It only took six years, but I finally did something I've been meaning to do since I purchased Madeleine: I adjusted her handlebars. When I got her in 2007, I'd never ridden a bike with drop handlebars before, so I didn't really know anything about how they should feel. I just kept the Terry factory setting and rode her without any problems, but I always wondered if she'd be more comfortable if I rotated the handlebars up a bit.
My shoulder issues this spring have had me contemplating buying a new bike with straight handlebars, but I didn't really want to. Not only is there the expense, but I love Madeleine and don't want to have to give her up.
It finally dawned on me the other day that perhaps, just perhaps, if I rotated the top of the handlebars toward me a bit I wouldn't have to lean so far forward when I ride with my hands on the hoods, my normal position. Maybe that would ease some of the pressure on my shoulders.
Cue the Hallelujah Chorus! After my ride on Monday I rotated the handlebars up about 1/4 inch. Twenty-four hours of eager anticipation later, I took Madeleine out for another ride over the same 10-mile route. Blessed relief! I was so much more comfortable.

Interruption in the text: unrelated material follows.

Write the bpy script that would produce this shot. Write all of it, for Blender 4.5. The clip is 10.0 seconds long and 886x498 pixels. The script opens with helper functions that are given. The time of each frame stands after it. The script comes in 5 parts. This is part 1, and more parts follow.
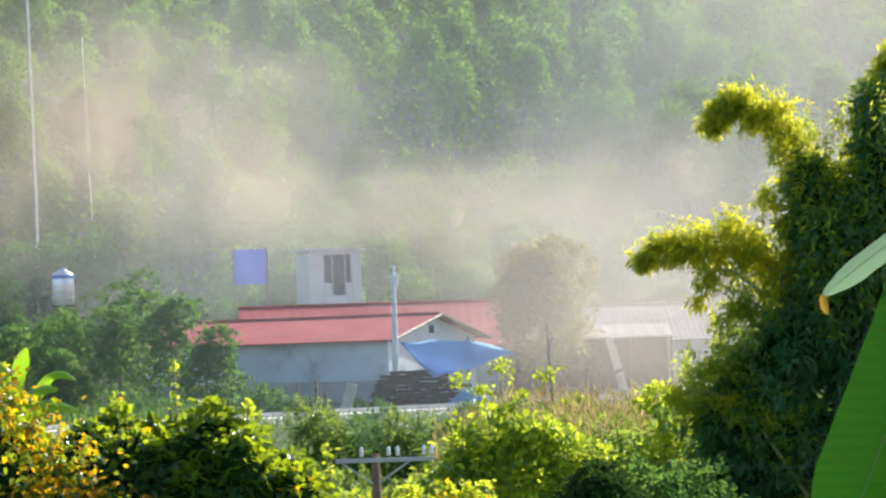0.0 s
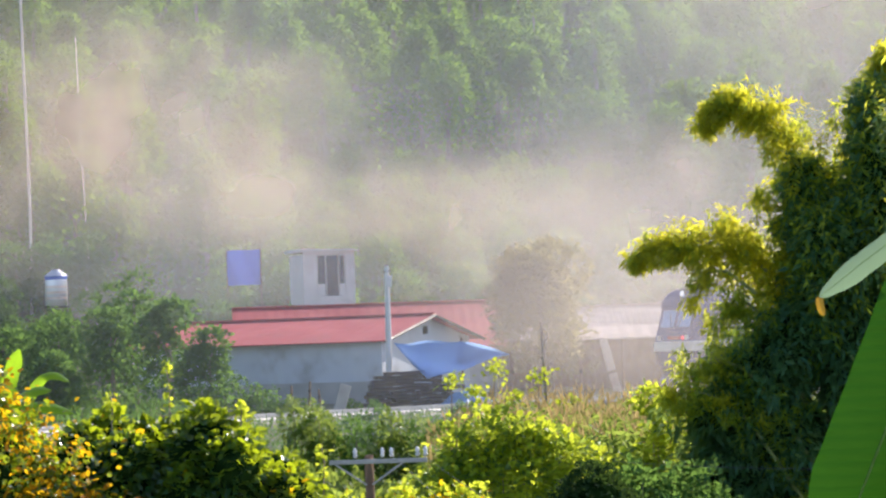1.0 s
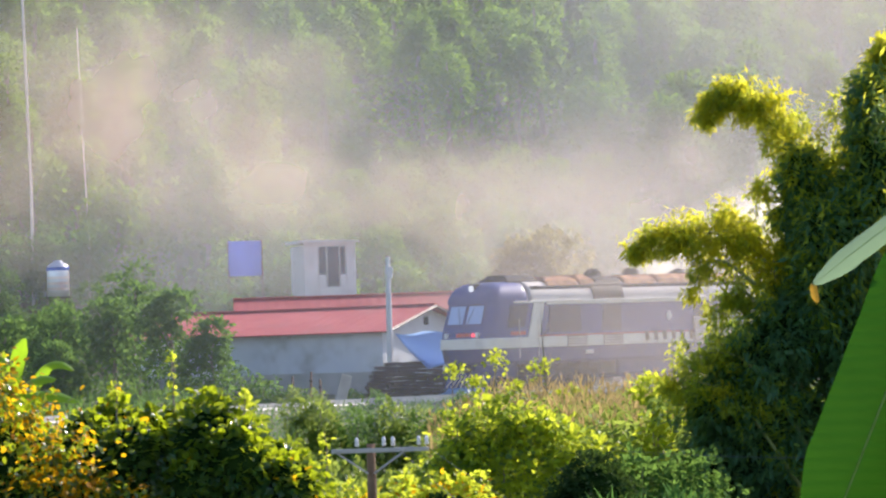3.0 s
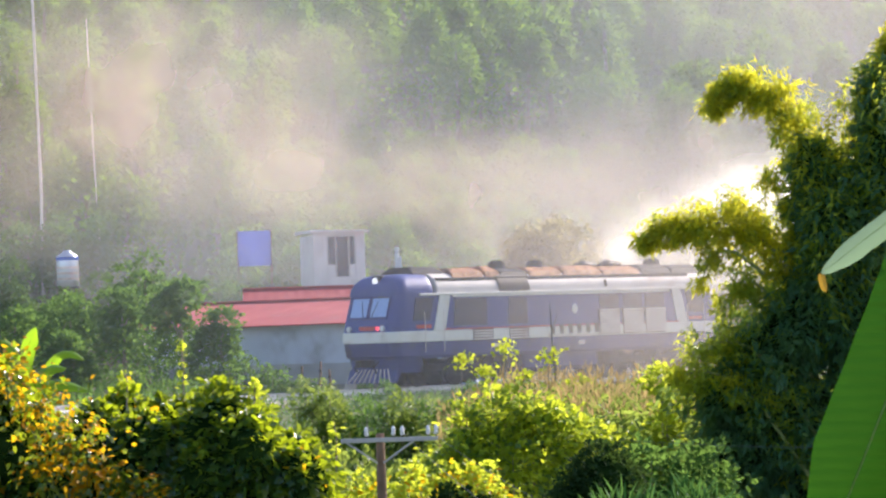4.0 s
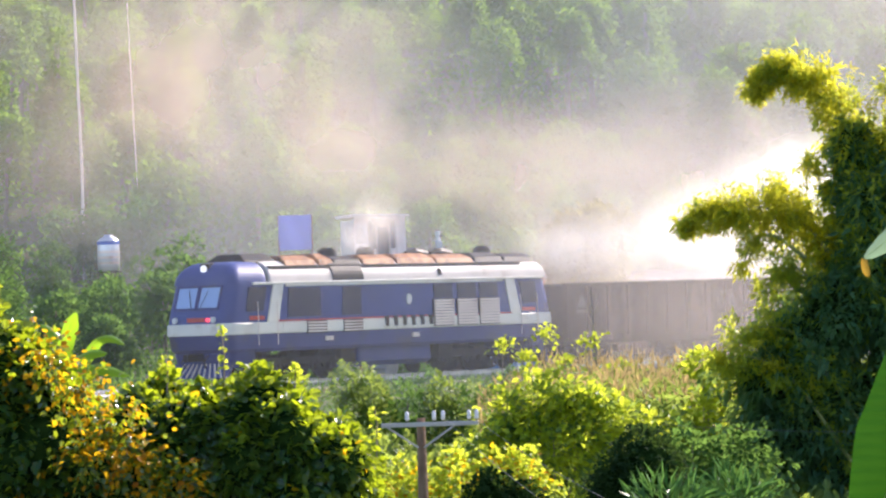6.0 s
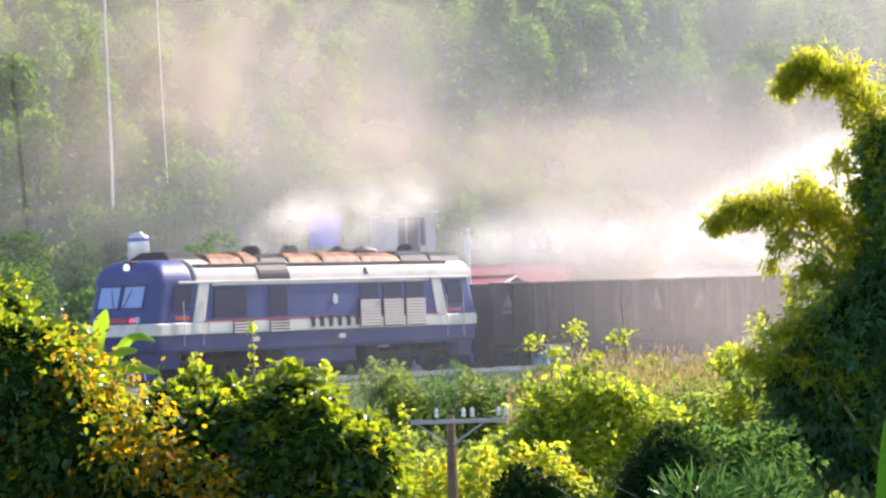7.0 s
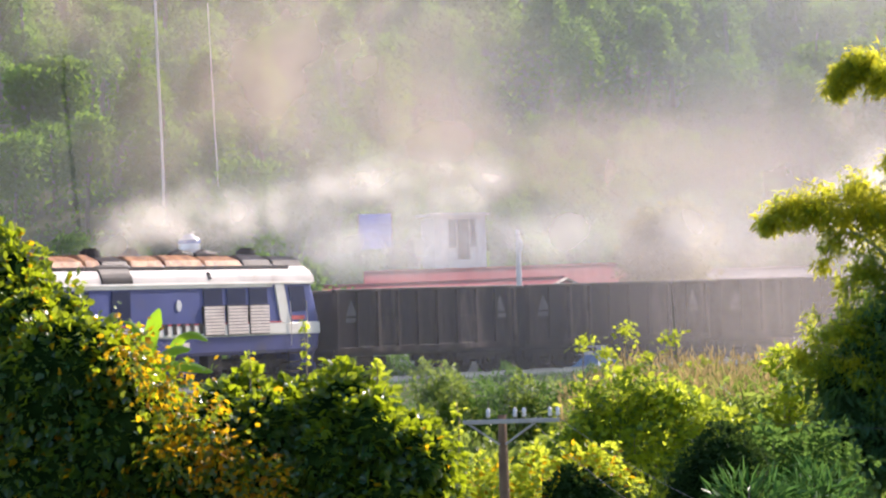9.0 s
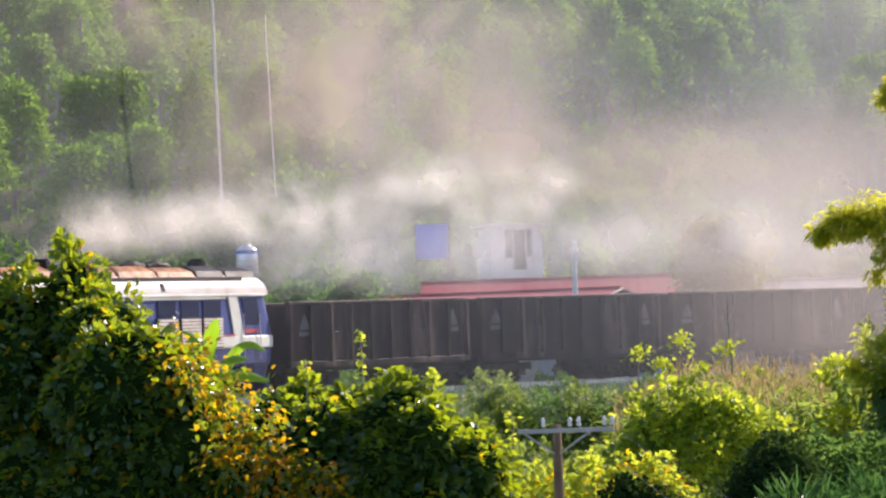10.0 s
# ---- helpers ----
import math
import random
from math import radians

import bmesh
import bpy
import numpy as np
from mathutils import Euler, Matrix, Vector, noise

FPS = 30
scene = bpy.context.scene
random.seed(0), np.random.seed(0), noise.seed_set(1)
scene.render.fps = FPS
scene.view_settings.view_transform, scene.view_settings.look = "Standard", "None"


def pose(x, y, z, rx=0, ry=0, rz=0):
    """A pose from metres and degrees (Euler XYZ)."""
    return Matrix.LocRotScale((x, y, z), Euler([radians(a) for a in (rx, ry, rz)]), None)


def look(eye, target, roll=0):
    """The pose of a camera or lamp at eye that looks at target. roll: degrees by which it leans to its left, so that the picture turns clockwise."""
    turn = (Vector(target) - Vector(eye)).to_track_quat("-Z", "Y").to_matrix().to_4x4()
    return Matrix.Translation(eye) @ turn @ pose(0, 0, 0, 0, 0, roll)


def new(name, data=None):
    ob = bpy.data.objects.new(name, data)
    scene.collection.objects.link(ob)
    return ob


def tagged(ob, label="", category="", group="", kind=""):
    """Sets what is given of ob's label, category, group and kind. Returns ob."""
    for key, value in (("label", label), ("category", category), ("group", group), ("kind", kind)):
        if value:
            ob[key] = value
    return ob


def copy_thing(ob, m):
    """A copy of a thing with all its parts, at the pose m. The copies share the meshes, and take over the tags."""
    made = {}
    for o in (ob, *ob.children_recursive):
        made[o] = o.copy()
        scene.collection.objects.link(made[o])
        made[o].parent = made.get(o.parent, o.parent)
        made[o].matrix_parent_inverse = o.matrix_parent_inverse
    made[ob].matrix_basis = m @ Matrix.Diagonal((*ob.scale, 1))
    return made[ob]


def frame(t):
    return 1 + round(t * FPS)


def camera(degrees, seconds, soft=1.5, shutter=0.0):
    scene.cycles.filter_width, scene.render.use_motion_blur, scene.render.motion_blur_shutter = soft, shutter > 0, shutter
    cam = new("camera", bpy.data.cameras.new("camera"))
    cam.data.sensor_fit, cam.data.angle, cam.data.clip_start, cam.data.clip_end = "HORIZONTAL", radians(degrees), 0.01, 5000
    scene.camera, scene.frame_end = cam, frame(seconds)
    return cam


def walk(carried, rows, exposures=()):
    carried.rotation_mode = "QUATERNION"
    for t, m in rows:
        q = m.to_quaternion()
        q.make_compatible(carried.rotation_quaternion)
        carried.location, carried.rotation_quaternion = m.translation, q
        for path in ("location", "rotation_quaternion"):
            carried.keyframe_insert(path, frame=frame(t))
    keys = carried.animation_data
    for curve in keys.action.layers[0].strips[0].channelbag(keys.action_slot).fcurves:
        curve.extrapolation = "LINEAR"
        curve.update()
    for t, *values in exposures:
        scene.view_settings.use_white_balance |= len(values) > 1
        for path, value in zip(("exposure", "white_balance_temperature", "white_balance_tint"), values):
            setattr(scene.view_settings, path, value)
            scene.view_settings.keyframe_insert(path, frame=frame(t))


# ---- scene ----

Yesterday, I rode 14 miles with no shoulder cramping or pain.
Oddly enough, I think my speed might have improved a bit, too. Aerodynamically that doesn't make any sense as I'm sitting slightly more upright now, but I wasn't all that aerodynamic to begin with. There could be any number of factors involved, but all I know is that on Monday I averaged 12.1 mph, Tuesday 12.6, and Wednesday, after fully inflating my rear tire which was likely nearly flat on Tuesday, I was up to 13.3 mph. Yes, I know, these aren't speeds to brag about - there's a reason I'm not a racer, but I'm pleased nonetheless.
Why am I telling you all this? Because, if you ride a bike and find yourself at all uncomfortable, there's a good chance that a simple adjustment can make your ride immeasurably more pleasant. Okay, if your butt hurts you just need to ride more - get over it. However, pain in your knees, hips, shoulders, arms, back, and more may be helped or alleviated by ensuring your bike fits you properly. Adjustments to handlebars and seats can fix myriad problems.

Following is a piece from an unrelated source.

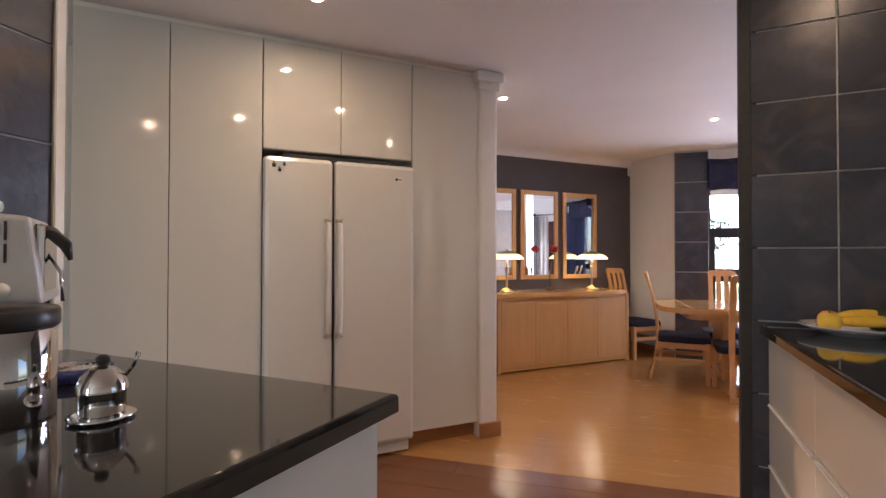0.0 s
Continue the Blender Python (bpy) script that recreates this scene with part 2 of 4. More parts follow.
def lathe(profile, n=32, cx=0.0, cy=0.0, bm=None, m=None):
    """A turned shape from (radius, height) pairs."""
    bm = bm or bmesh.new()
    rings = []
    for r, z in profile:
        if r < 1e-5:
            rings.append([bm.verts.new((cx, cy, z))])
        else:
            rings.append([bm.verts.new((cx + r * math.cos(2 * math.pi * i / n), cy + r * math.sin(2 * math.pi * i / n), z)) for i in range(n)])
    for a, b in zip(rings, rings[1:]):
        for i in range(n):
            j = (i + 1) % n
            if len(a) == 1 and len(b) > 1:
                bm.faces.new((a[0], b[j], b[i]))
            elif len(b) == 1 and len(a) > 1:
                bm.faces.new((a[i], a[j], b[0]))
            elif len(a) > 1:
                bm.faces.new((a[i], a[j], b[j], b[i]))
    if m is not None:
        bmesh.ops.transform(bm, matrix=m, verts=[v for ring in rings for v in ring])
    for f in bm.faces:
        f.smooth = True
    return bm


def prism(outline, z0, z1, bevel=0.0, bm=None, smooth=False):
    """An outline in x and y, raised from z0 to z1."""
    bm = bm or bmesh.new()
    lo = [bm.verts.new((x, y, z0)) for x, y in outline]
    hi = [bm.verts.new((x, y, z1)) for x, y in outline]
    n = len(lo)
    bm.faces.new(lo[::-1])
    top = bm.faces.new(hi)
    for i in range(n):
        f = bm.faces.new((lo[i], lo[(i + 1) % n], hi[(i + 1) % n], hi[i]))
        f.smooth = smooth
    if bevel > 0:
        es = [e for e in bm.edges if e in top.edges]
        bmesh.ops.bevel(bm, geom=es, offset=bevel, segments=3, profile=0.5, affect="EDGES")
    return bm


def tube(points, r, n=8, bm=None):
    """A round bar along points; r is one radius or one for each point."""
    bm = bm or bmesh.new()
    pts = [Vector(p) for p in points]
    rs = r if isinstance(r, (list, tuple)) else [r] * len(pts)
    rings = []
    for i, p in enumerate(pts):
        d = (pts[min(i + 1, len(pts) - 1)] - pts[max(i - 1, 0)]).normalized()
        u = d.cross(Vector((0, 0, 1)) if abs(d.z) < 0.9 else Vector((1, 0, 0))).normalized()
        w = d.cross(u)
        rings.append([bm.verts.new(p + (u * math.cos(2 * math.pi * k / n) + w * math.sin(2 * math.pi * k / n)) * rs[i]) for k in range(n)])
    for a, b in zip(rings, rings[1:]):
        for i in range(n):
            f = bm.faces.new((a[i], a[(i + 1) % n], b[(i + 1) % n], b[i]))
            f.smooth = True
    bm.faces.new(rings[0][::-1])
    bm.faces.new(rings[-1])
    return bm


def strip(profile, x0, x1, thick, bm=None):
    """A board that follows (y, z) pairs, between x0 and x1, of that thickness in y."""
    bm = bm or bmesh.new()
    rows = [[bm.verts.new((x, y + dy, z)) for x, dy in ((x0, 0), (x1, 0), (x1, -thick), (x0, -thick))] for y, z in profile]
    for a, b in zip(rows, rows[1:]):
        for i in range(4):
            bm.faces.new((a[i], a[(i + 1) % 4], b[(i + 1) % 4], b[i]))
    bm.faces.new(rows[0][::-1])
    bm.faces.new(rows[-1])
    return bm


def round_rect(x0, x1, y0, y1, r, n=8):
    pts = []
    for cx, cy, a0 in ((x1 - r, y1 - r, 0), (x0 + r, y1 - r, 90), (x0 + r, y0 + r, 180), (x1 - r, y0 + r, 270)):
        for i in range(n + 1):
            a = radians(a0 + 90 * i / n)
            pts.append((cx + r * math.cos(a), cy + r * math.sin(a)))
    return pts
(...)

A couple of years ago I wrote nearly 100 cycling articles for BellaOnline, including a number on bicycle fit and adjustments. I think they're all still available on their site, if you care to look them up. I've been thinking about rewriting many of them, adding more information and touring tales, and compiling it all into a book about cycling for real women, not racers or uberathletes. I envision a go-to book for women who need the basics to get started and motivation to keep going. I'd love to hear what you think of this idea.
With summer upon us, I hope you all take advantage of the opportunity to ride and ride often. If you need help making sure your bike is as comfortable as it can be, ask a knowledgeable friend for help or take it to a local bike shop. It's well worth the effort.